To: vvga who wrote (123352)8/31/2000 9:34:34 AM
From: porn_start878  Respond to of 1570543
 
1000MB/s is referring to what exactly?

To the scores posted at 2cpu :

2cpu.com



To: vvga who wrote (123352)8/31/2000 9:57:31 AM
From: Daniel Schuh  Read Replies (1) | Respond to of 1570543
 
Sure, vvga. I'm used to Rambusian arithmetic, along will all the other dubious logic and bogus pronouncements of the dedicated Rambus flackmeisters, but just for entertainment: How, exactly, did you calculate 6000 MB/sec for dual PC800 Rambus channels? Even theoretically?

As for pins, they're cheap, and DRDRAM is expensive. Intel really blew that calculation, chip area turned out to be a much bigger factor, in memory cost anyway. You might want to check the pin count of the P3 vs. P4 sometime, I imagine Intel is a lot more worried about the P4 die being more than twice as big than they are about the extra pins in terms of production cost.

Cheers, Dan.



To: vvga who wrote (123352)8/31/2000 10:54:48 AM
From: jcholewa  Read Replies (2) | Respond to of 1570543
 
> Pins baby...

I'm going to go out on the edge here and assert that pins are somewhat irrelevant. The sole advantage of having fewer pins is to reduce prices. Number of pins were (years ago) expected to be a problem, cost-wise, for chipset/memory implementations. For some reason, this has not happened (per-pin costs have dropped such that number of pins aren't as much of a worry). Meanwhile, in order to implement other advantages of DRDRAM, there are cost increases orders greater than the savings generated by the fewer pins.

So, pincount isn't really a good ground to stand on to defend DRDRAM. There are other, much better reasons to fight for DRDRAM. Pins aren't it.

> > I believe that the K7 with DDR266 will nearly triple it's KT133 scores, or reach close to 1000MB/s, still 30-40%
> > under P4, but it will show that it's a chipset concern not a memory type thing...

> 1000MB/s is referring to what exactly?

I believe he is talking about real world tests, not bandwidth derived through calculation.

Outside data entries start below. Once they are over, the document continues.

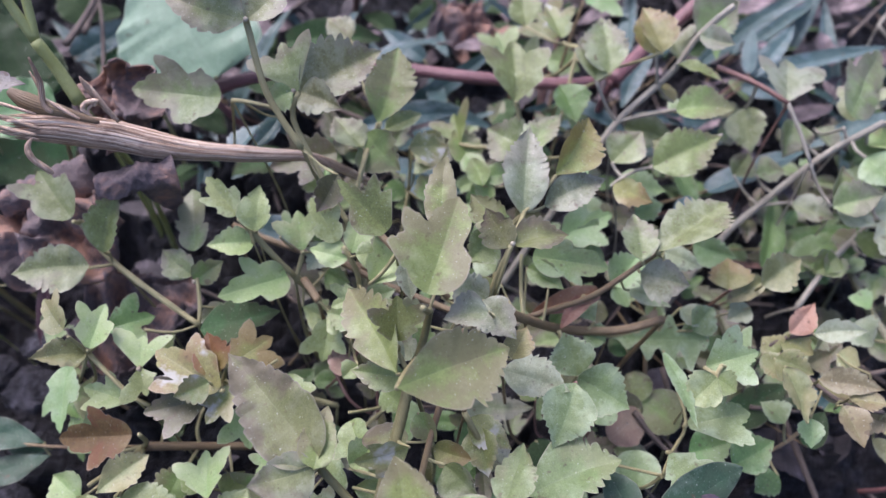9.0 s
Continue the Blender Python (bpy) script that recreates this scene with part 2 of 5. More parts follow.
def stem_material(name, a, b, rough=0.5, stripe=140.0, nodes_dark=0.4):
    m, t, bsdf, _ = nodes_of(name)
    tc = t.nodes.new("ShaderNodeTexCoord")
    mp = t.nodes.new("ShaderNodeMapping")
    mp.inputs["Scale"].default_value = (1, 1, 1)
    t.links.new(tc.outputs["Object"], mp.inputs[0])
    big, fine = noise_node(t, mp.outputs[0], 60, 3), noise_node(t, mp.outputs[0], 700, 3)
    sep = t.nodes.new("ShaderNodeSeparateXYZ")
    t.links.new(tc.outputs["UV"], sep.inputs[0])
    ribs = math_node(t, "SINE", math_node(t, "MULTIPLY", sep.outputs[0], stripe))
    col = ramp_node(t, math_node(t, "ADD", big, math_node(t, "MULTIPLY", ribs, 0.06)), (0.32, a), (0.68, b))
    col = mix_node(t, math_node(t, "MULTIPLY", fine, nodes_dark), col, tuple(c * 0.45 for c in a))
    t.links.new(col, bsdf.inputs["Base Color"])
    bsdf.inputs["Roughness"].default_value = rough
    bump_node(t, math_node(t, "ADD", fine, math_node(t, "MULTIPLY", ribs, 0.35)), 0.4, 0.0006, bsdf)
    return m


STEM = {
    "petiole": stem_material("green_stalk", (0.25, 0.22, 0.10), (0.38, 0.35, 0.175), nodes_dark=0.22),
    "olivestalk": stem_material("olive_brown_stalk", (0.125, 0.115, 0.045), (0.22, 0.205, 0.085)),
    "greenstalk": stem_material("fresh_green_stalk", (0.25, 0.275, 0.08), (0.38, 0.41, 0.16), 0.4),
    "stalk": stem_material("brown_stalk", (0.17, 0.11, 0.06), (0.27, 0.20, 0.10)),
    "redstem": stem_material("reddish_stalk", (0.22, 0.105, 0.08), (0.36, 0.21, 0.17)),
    "redbig": stem_material("wine_red_stem", (0.15, 0.060, 0.065), (0.29, 0.140, 0.145), 0.38),
    "weedstem": stem_material("dull_weed_stem", (0.115, 0.115, 0.065), (0.23, 0.225, 0.15)),
    "pinkjoint": stem_material("pink_stem_joint", (0.22, 0.085, 0.085), (0.38, 0.19, 0.17)),
    "rot": stem_material("rotten_spot", (0.016, 0.011, 0.016), (0.05, 0.035, 0.05), 0.7),
    "darkstem": stem_material("dark_brown_stem", (0.05, 0.025, 0.02), (0.10, 0.05, 0.04)),
    "vine": stem_material("dry_vine", (0.30, 0.265, 0.20), (0.46, 0.42, 0.335)),
    "twig": stem_material("dead_twig", (0.075, 0.055, 0.045), (0.17, 0.13, 0.105), 0.8),
    "straw": stem_material("straw", (0.25, 0.165, 0.11), (0.50, 0.37, 0.27), 0.7, 75.0, 0.3),
}


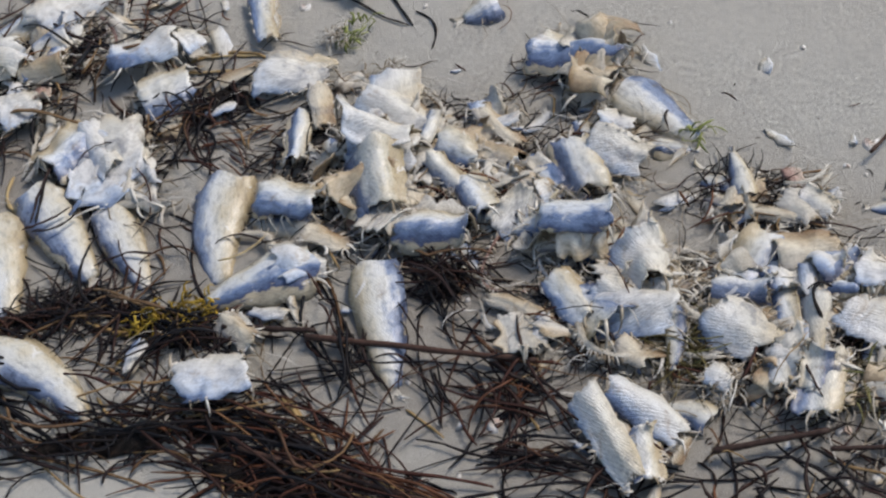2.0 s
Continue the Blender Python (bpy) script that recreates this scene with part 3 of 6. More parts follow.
def wander(rng, x, y, heading, length, z, bend, n=7, lift=0.0, droop=True):
    """A loose strand's course: it winds on its way and rests unevenly on what lies below."""
    pts, a, step = [], heading, length / (n - 1)
    sway, pace, when = rng.uniform(0, 0.42), rng.uniform(2.5, 6.5), rng.uniform(0, 6.28)
    kink = rng.uniform(-1.0, 1.0) * (rng.random() < 0.2)
    at_kink = rng.randrange(1, n - 1)
    for i in range(n):
        s = i / (n - 1)
        pts.append(Vector((x, y, z + lift * math.sin(math.pi * s) + 0.0012 * rng.uniform(-1, 1))))
        a += bend / (n - 1) + sway * math.sin(when + pace * s) * 5 / n + (kink if i == at_kink else 0)
        x, y = x + step * math.cos(a), y + step * math.sin(a)
    return pts


SKINS = {"blue": FISH_BLUE, "pale": FISH_PALE, "dark": FISH_DARK, "husk": HUSK, "warm": HUSK_WARM, "bone": BONE, "flesh": FLESH, "tissue": TISSUE}
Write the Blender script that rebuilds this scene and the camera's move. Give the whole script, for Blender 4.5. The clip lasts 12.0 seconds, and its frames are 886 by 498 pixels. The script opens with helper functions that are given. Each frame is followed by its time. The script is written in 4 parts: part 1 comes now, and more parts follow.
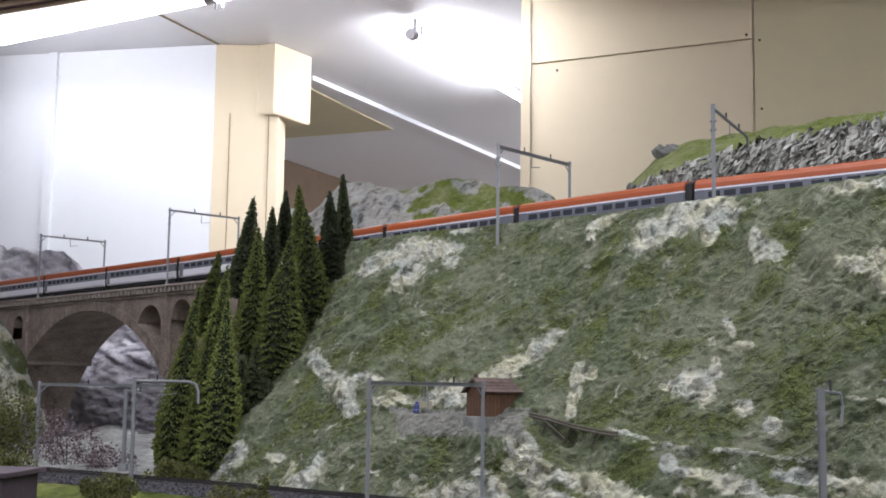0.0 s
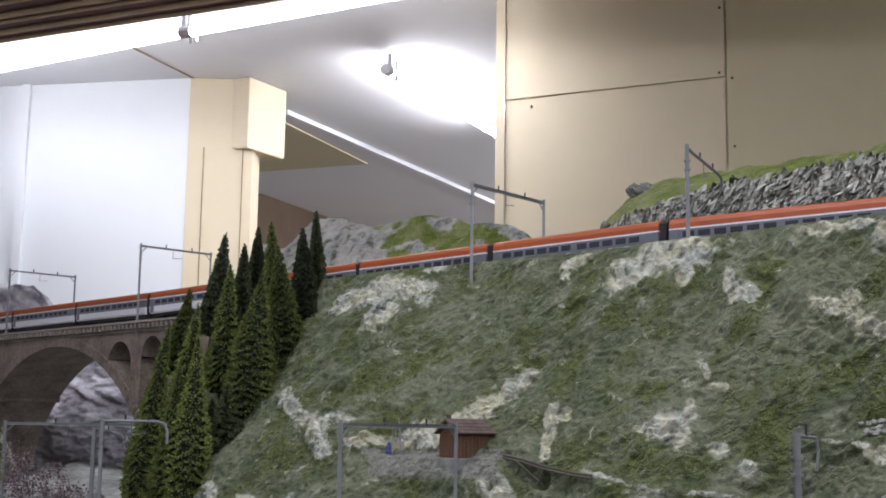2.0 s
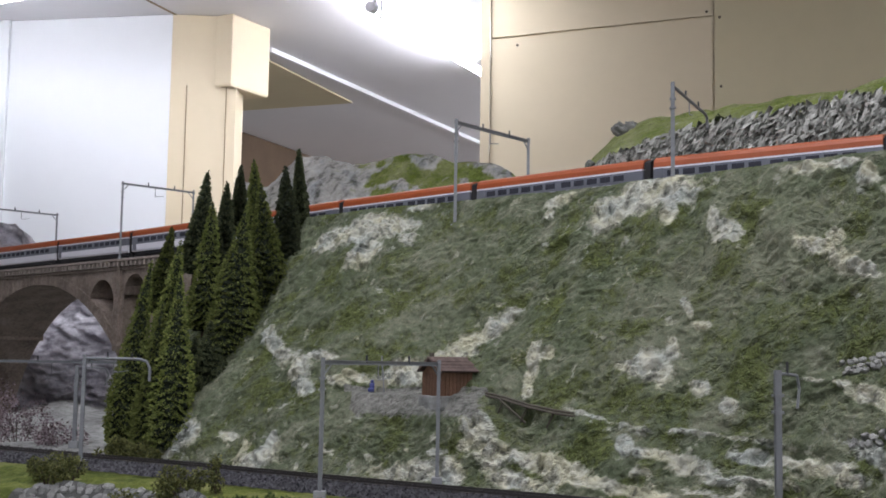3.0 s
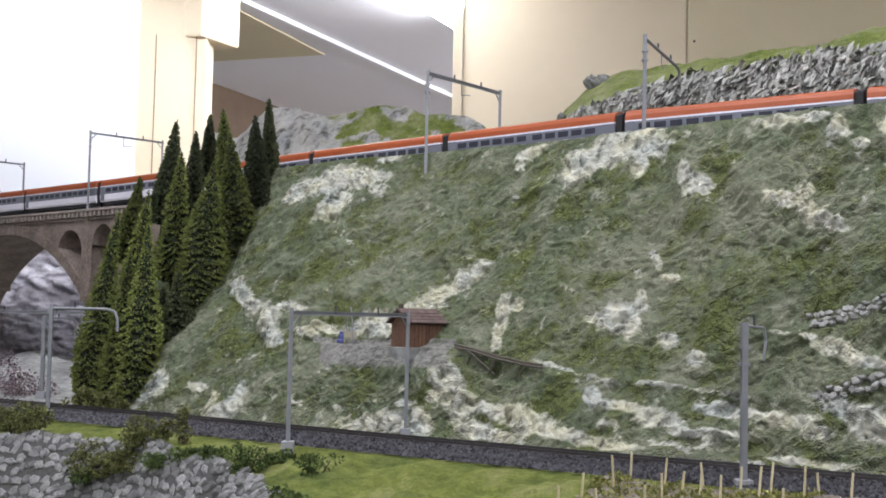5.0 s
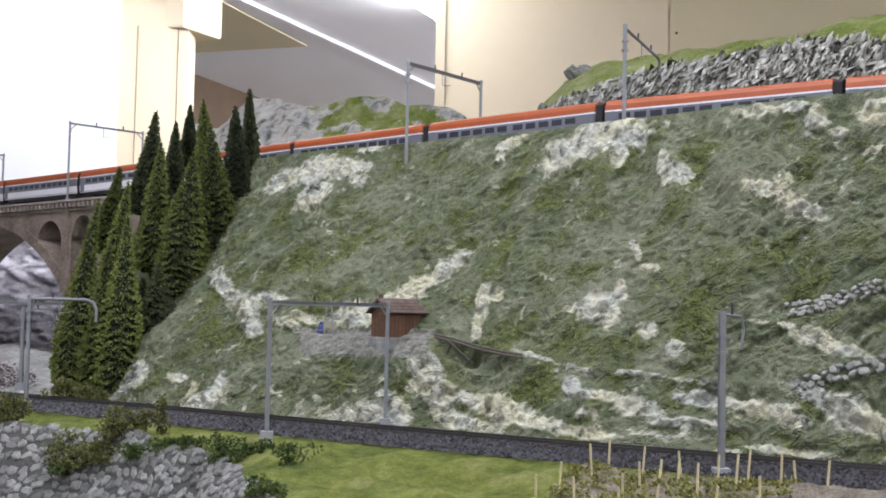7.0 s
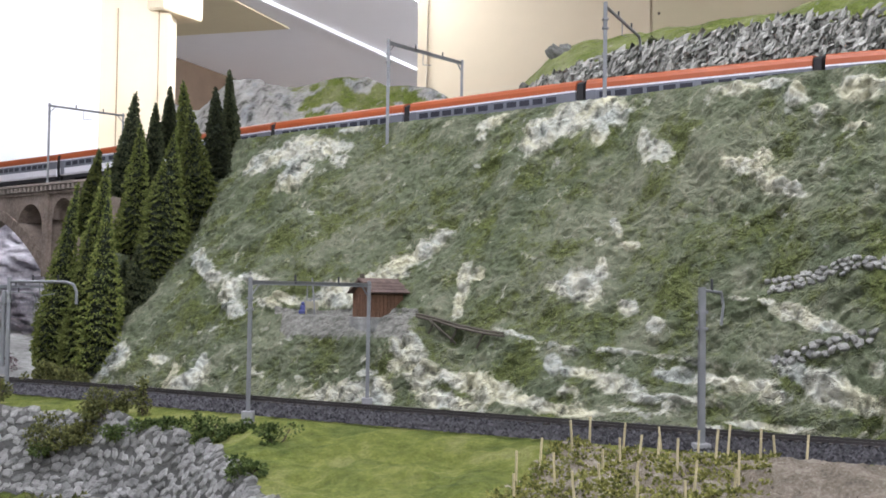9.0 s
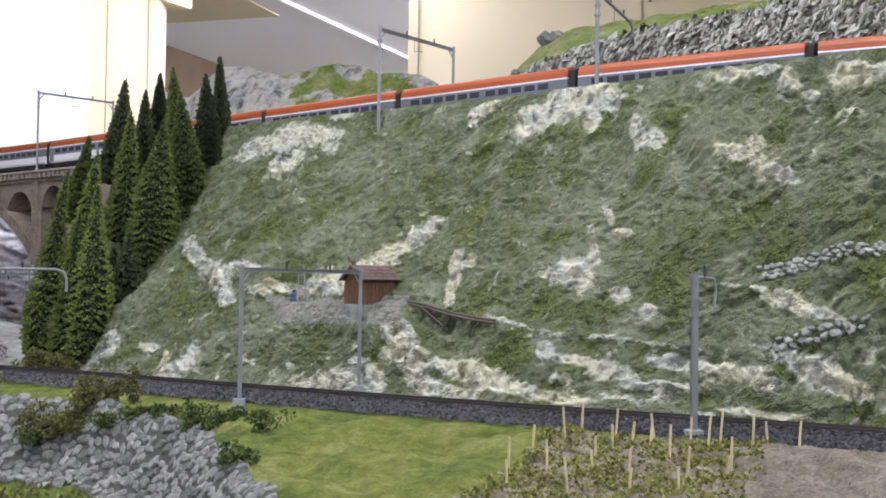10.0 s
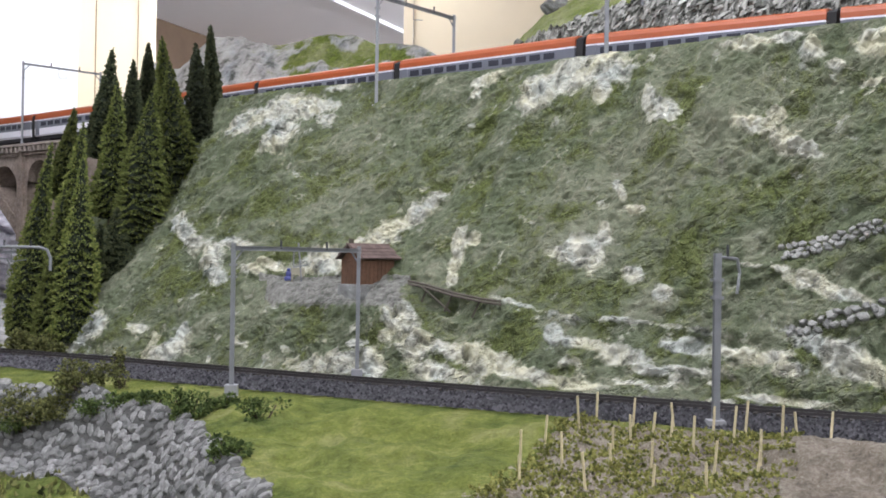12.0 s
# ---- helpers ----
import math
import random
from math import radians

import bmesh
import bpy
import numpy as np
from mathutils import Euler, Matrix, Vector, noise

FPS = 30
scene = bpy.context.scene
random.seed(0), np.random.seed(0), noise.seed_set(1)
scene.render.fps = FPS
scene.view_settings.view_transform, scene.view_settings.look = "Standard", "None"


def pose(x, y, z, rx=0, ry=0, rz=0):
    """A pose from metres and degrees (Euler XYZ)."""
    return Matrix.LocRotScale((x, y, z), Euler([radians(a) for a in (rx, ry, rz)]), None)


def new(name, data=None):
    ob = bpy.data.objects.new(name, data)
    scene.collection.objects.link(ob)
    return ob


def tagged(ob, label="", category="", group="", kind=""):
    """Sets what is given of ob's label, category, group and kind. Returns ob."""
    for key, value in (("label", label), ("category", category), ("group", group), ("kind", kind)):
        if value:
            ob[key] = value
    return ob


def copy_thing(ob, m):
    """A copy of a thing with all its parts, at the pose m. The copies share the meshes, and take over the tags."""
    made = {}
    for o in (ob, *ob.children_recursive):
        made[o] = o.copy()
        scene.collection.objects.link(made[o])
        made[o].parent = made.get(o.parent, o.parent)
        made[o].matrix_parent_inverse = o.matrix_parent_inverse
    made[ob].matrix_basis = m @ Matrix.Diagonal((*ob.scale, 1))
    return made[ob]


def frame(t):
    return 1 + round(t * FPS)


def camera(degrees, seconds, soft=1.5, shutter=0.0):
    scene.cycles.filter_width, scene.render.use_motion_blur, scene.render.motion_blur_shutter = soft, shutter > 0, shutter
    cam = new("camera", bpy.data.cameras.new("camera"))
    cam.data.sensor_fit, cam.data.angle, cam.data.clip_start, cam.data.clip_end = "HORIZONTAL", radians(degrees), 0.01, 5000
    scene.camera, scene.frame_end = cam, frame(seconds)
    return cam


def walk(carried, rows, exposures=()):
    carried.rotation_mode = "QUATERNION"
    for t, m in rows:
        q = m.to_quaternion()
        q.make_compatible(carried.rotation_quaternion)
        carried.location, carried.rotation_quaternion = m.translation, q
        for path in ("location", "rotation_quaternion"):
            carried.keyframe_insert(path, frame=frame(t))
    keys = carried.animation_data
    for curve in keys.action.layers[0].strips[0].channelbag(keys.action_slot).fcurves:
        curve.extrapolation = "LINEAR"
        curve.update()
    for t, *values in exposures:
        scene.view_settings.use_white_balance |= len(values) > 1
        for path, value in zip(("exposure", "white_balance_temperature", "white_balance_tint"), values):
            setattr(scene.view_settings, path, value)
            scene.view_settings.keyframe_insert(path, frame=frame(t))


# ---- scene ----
cam = camera(40.0, 12.0, soft=1.75)
# seconds, eye, yaw, pitch, roll
PATH = [
    (0, -0.0043, -0.0184, 1.2493, 3.785, 6.590, 0.794),
    (0.5, -0.0056, -0.0139, 1.2507, 3.516, 7.029, 0.773),
    (1, -0.0046, -0.0109, 1.2538, 3.297, 7.606, 0.708),
    (1.5, -0.0038, -0.0117, 1.2552, 2.970, 8.260, 0.742),
    (2, -0.0040, -0.0108, 1.2552, 2.591, 8.183, 0.868),
    (2.5, -0.0034, -0.0075, 1.2543, 2.214, 6.975, 0.954),
    (3, -0.0025, -0.0050, 1.2537, 1.850, 5.397, 0.970),
    (3.5, -0.0015, -0.0032, 1.2536, 1.500, 4.018, 1.082),
    (5.5, -0.0006, -0.0009, 1.2507, 0.213, 3.237, 1.294),
    (6, 0.0000, 0.0000, 1.2500, 0.000, 3.160, 1.300),
    (6.5, 0.0012, 0.0010, 1.2495, -0.145, 3.076, 1.286),
    (7, 0.0027, 0.0001, 1.2495, -0.271, 2.947, 1.221),
    (9, 0.0059, 0.0017, 1.2463, -0.996, 2.175, 0.832),
    (9.5, 0.0055, 0.0015, 1.2450, -1.232, 1.948, 0.813),
    (10, 0.0049, 0.0043, 1.2452, -1.451, 1.639, 0.800),
    (10.5, 0.0049, 0.0113, 1.2452, -1.569, 1.354, 0.754),
    (11, 0.0038, 0.0219, 1.2462, -1.661, 1.025, 0.792),
    (11.5, 0.0020, 0.0364, 1.2465, -1.720, 0.778, 0.787),
    (12, -0.0009, 0.0522, 1.2478, -1.787, 0.493, 0.821),
]
EXPOSURES = [(0.0, -0.30), (1.0, -0.33), (1.5, -0.38), (2.0, -0.52), (2.5, -0.56), (3.0, -0.56), (3.5, -0.24), (5.5, 0.03), (7.0, 0.06), (9.5, 0.15), (12.0, 0.17)]
def eye_pose(x, y, z, yaw, pitch, roll):
    return pose(x, y, z) @ pose(0, 0, 0, 0, 0, yaw) @ pose(0, 0, 0, 90 + pitch) @ pose(0, 0, 0, 0, 0, roll)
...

> DDR chipset bandwidth to memory is more like 266 MHz * 16 B/cycle = 4000+ MB/sec peak. You'd get anywhere from
> 30 to 70% utilization for ~2000 MB/s measured.

> P4 will have dual RAMBUS 800 channels for around 6000 MB/sec peak and around the same utilization -- except when
> we invent some "better" benchmarks... :)

Hmm. Are you sure your calculation are accurate? Here is what I math out:

PC2100 (sdram): 2 (ddr) x 133.33 (mhz) x 8 (byte width) = 2133.33MB/s.
PC800 (drdram): 2 (ddr) x 400 (mhz) x 2 (byte width) = 1600MB/s.
PC800 (dual channel drdram): 1600 (drdram bandwidth) x 2 (channels) = 3200MB/s.

I won't comment about efficiency, since I'm not quite certain about its veracity. According to most third party testing DRDRAM at 1.066GB/s peak does not significantly outperform SDRAM at 0.800GB/s peak across the board -- the nature of the applications seems to depend on different facets of memory.

Nonetheless, I will keep an open mind on the matter. Bandwidth efficiency is an unknown to me, and I will keep observation over as wide a range of benchmarks as possible. But I suggest you do, as well.

I will also make a note about the new revision of Rambus memory that Intel is pushing, called something along the lines of '4i'. It reportedly will drop the number of banks per module from 32 to 4 (in order to increase binsplits and yields). I seem to recall that number of banks was the main quoted factor when some people talked about DRDRAM's bandwidth efficiency superiority. I am curious how this variable will be affected by the change in the memory spec.